L’autre facteur d’explication se trouve plus généralement dans les politiques de prévention professionnelle. « La prévention des risques psychosociaux dans les secteurs professionnels dits féminins n’est pas à la hauteur des actions engagées dans les secteurs dits masculins » constate Carole Donnay. C’est le cas, par exemple, dans le secteur du BTP avec l’amiante. Matériel hautement toxique, l’amiante était très utilisé dans la construction de bâtiments avant son interdiction en 1997. L’exposition à l’amiante a largement été dénoncée et a attiré le regard des autorités de contrôle, qui ont engagé une politique de prévention. En comparaison, l’exposition aux produits chimiques et toxiques dans les secteurs du soin à la personne ou du nettoyage, majoritairement féminin, ont été banalisés. Dans ces secteurs professionnels, l’organisation préventive a du mal à se mettre en place. De surcroît, les salariés de ces secteurs arrivent rarement à faire valoir leur droit à réparation, faute de moyens.

 

« Cette violence systémique est le lit du sentiment d’usure des salariées »

 

« En 2019, il a été montré que le taux d’accidents au travail des femmes diminuait moins que celui des hommes. Et il n’y a pas eu d’explication concrète : les statistiques genrées par métier n’existent pas. Il paraît que c’est compliqué » ironise Anne-Michèle Chartier, présidente du Syndicat général des médecins et des professionnels des services de santé au travail (CFE-CGC). Dans une enquête de 2018, l’assurance maladie dénombrait que 60 % des salariés en burn-out étaient des femmes, travaillant généralement dans les secteurs médico-sociaux, le commerce, le service. Or, rappelle Anne-Michèle Chartier, le burn-out peut être déclenché par un élément brutal, ou un élément révélateur de son environnement de travail. Comment l’analyser ? Pour Anne-Michèle Chartier « il existe, dans le travail des femmes une maltraitance organisationnelle ». Dans les métiers du soin à la personne, du ménage, on trouve des violences structurelles, acceptées par la société. Tout d’abord du fait de la précarité de ces métiers, majoritairement en temps partiel, mal rémunérés, suscitant peu de reconnaissance de la part des employeurs et des clients. A cette précarité se couple un environnement violent, explique la responsable syndicale. « Souvent ces femmes habitent dans des zones éloignées de leur lieu de travail, avec des trajets longs, en horaires décalés, qui les amènent à retourner chez elles alors que l’environnement est peu sécurisé.
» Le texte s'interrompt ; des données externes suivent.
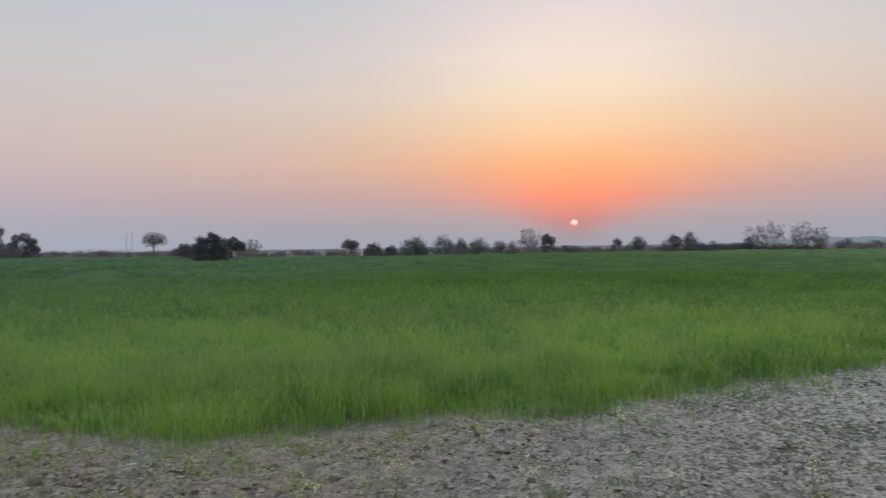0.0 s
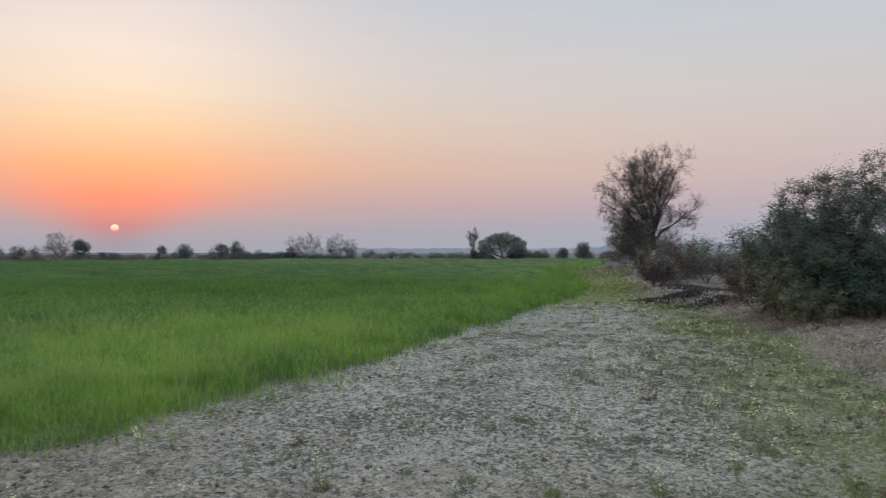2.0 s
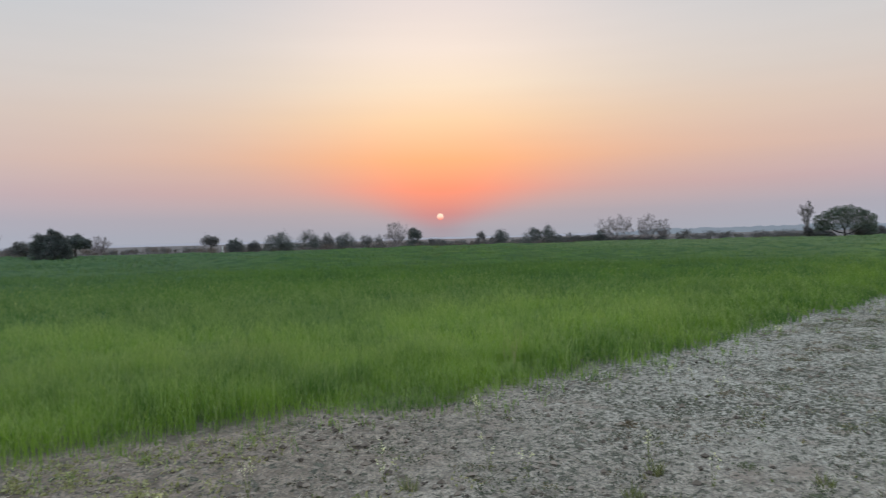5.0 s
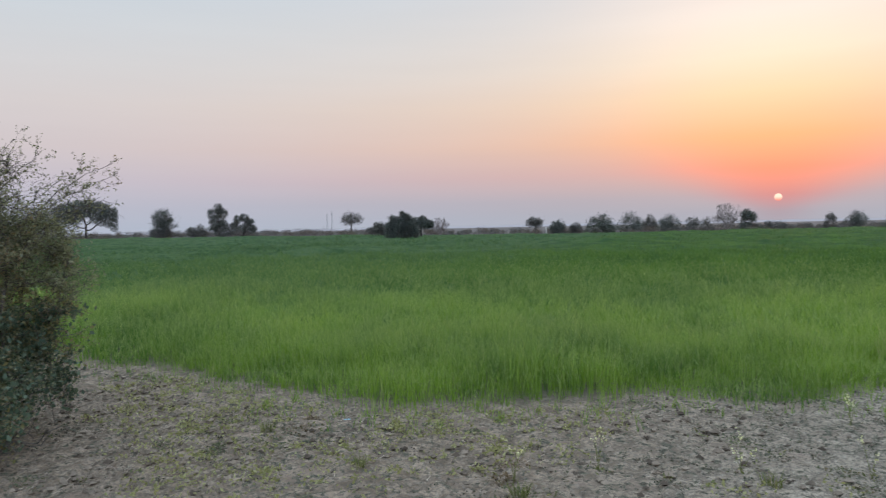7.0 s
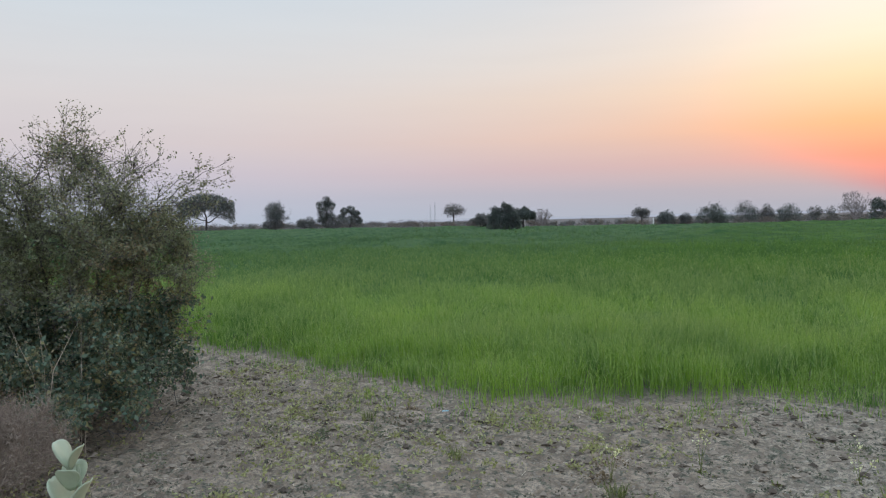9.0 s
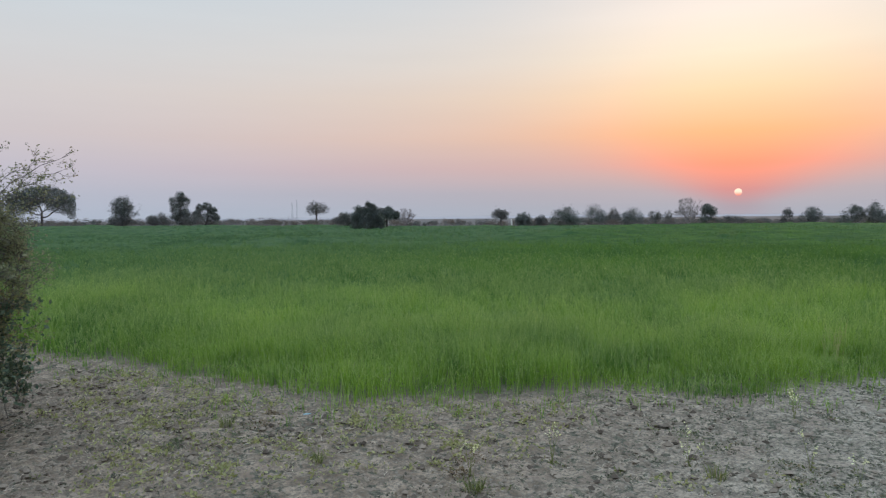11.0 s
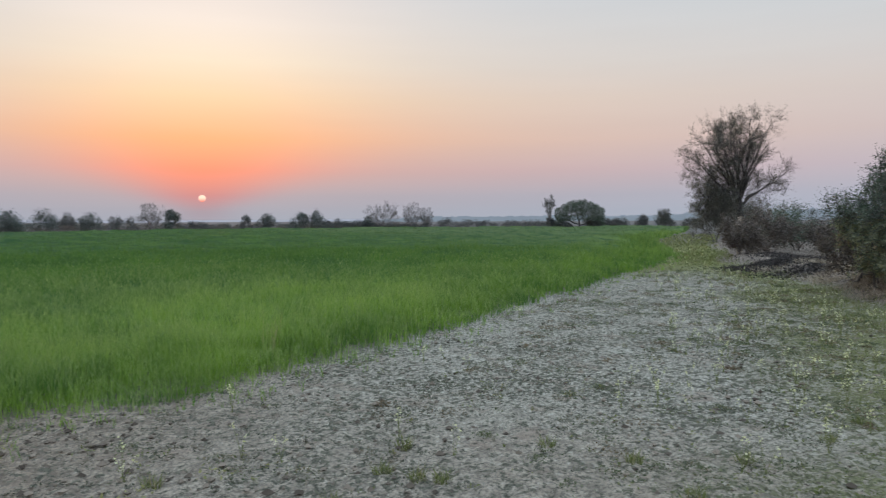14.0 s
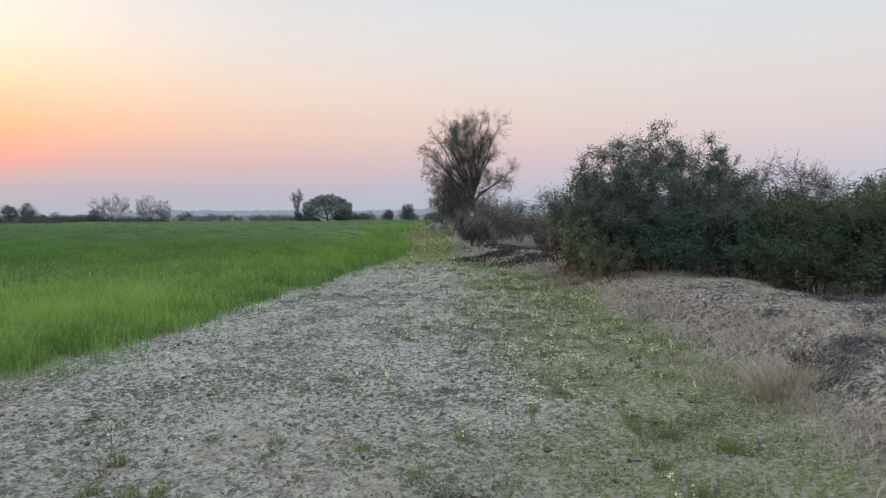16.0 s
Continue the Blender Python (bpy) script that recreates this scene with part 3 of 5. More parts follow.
    n, k = A.shape
    i, j = np.arange(n - 1)[:, None], np.arange(k - 1)[None]
    q = np.stack([i * k + j, (i + 1) * k + j, (i + 1) * k + j + 1, i * k + j + 1], -1).reshape(-1, 4)[:, ::-1]
    q = q[ok.ravel()[q].all(1)]
    verts.append(np.stack([x, y, z], -1).reshape(-1, 3))
    margin.append(((1 - smooth(d, 1.0, 6.5)) * (1 - 0.45 * smooth(-x, 2, 8)) * (1 - 0.6 * smooth(x, 1.5, 9))).ravel())
    tip.append(np.full(x.size, 0.3))
    apart.append(np.full(x.size, 0.1))
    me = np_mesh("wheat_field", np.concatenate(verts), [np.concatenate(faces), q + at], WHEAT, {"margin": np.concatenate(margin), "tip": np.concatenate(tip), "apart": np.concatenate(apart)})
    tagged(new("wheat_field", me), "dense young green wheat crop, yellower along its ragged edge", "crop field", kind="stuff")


make_wheat()


# ---- trees and bushes ----
def branching(rng, goals, roots, step, kill, rounds):
    """Branches that grow from the roots towards the goals, each goal pulling the nearest twig until it is reached."""
    pos = np.array([np.mean(roots, axis=0) - (0, 0, 0.05)] + list(roots), float)
    parent = np.array([-1] + [0] * len(roots))
    gap = np.linalg.norm(goals[:, None] - pos[None], axis=2)
    near, far = gap.argmin(1), gap.min(1)
    for _ in range(rounds):
        if not len(goals):
            break
        pull = np.zeros_like(pos)
        np.add.at(pull, near, (goals - pos[near]) / np.maximum(far, 1e-6)[:, None])
        # a twig that would only retrace its own path turns to its nearest goal instead
        active = np.unique(near)
        way = pull[active] / np.maximum(np.linalg.norm(pull[active], axis=1)[:, None], 1e-6) + rng.normal(size=(len(active), 3)) * 0.14
        fresh = pos[active] + way / np.linalg.norm(way, axis=1)[:, None] * step
        stuck = np.linalg.norm(fresh[:, None] - pos[None], axis=2).min(1) < 0.5 * step
        order = np.argsort(-far)
        closest = np.full(len(pos), -1)
        closest[near[order]] = order
        aim = goals[closest[active[stuck]]] - pos[active[stuck]]
        fresh[stuck] = pos[active[stuck]] + aim / np.maximum(np.linalg.norm(aim, axis=1)[:, None], 1e-6) * step
        first = len(pos)
        pos = np.concatenate([pos, fresh])
        parent = np.concatenate([parent, active])
        d = np.linalg.norm(goals[:, None] - fresh[None], axis=2)
        best = d.argmin(1)
        short = d[np.arange(len(goals)), best]
        closer = short < far
        near, far = np.where(closer, best + first, near), np.where(closer, short, far)
        keep = far > kill
        goals, near, far = goals[keep], near[keep], far[keep]
    return pos, parent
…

Cette violence systémique des femmes doit être analysée car elle est le lit des troubles musculo-squelettiques, des risques psychosociaux, du sentiment d’usure, de violence. »

 

 

Comment mieux prévenir ? Pour Alice de Maximy, fondatrice du collectif Femmes de Santé « si on n’a pas compris que tout tourne autour de la charge mentale des femmes, des tabous et du sexisme intégré, des biais genrés, alors on n’a rien compris sur la santé de la femme ». « Actuellement, tout ce que nous proposons pour les femmes, en termes de prévention de santé, alourdit leur charge mentale. Il faut que dans toutes les politiques publiques de prévention, il y ait un indicateur de charge mentale. Il faut également mettre en œuvre un programme national de santé de la femme ». Pour finir, pour la fondatrice du collectif Femmes de santé, il faut une coopération des employeurs dans la mise en œuvre des actions de prévention de la santé des salariées.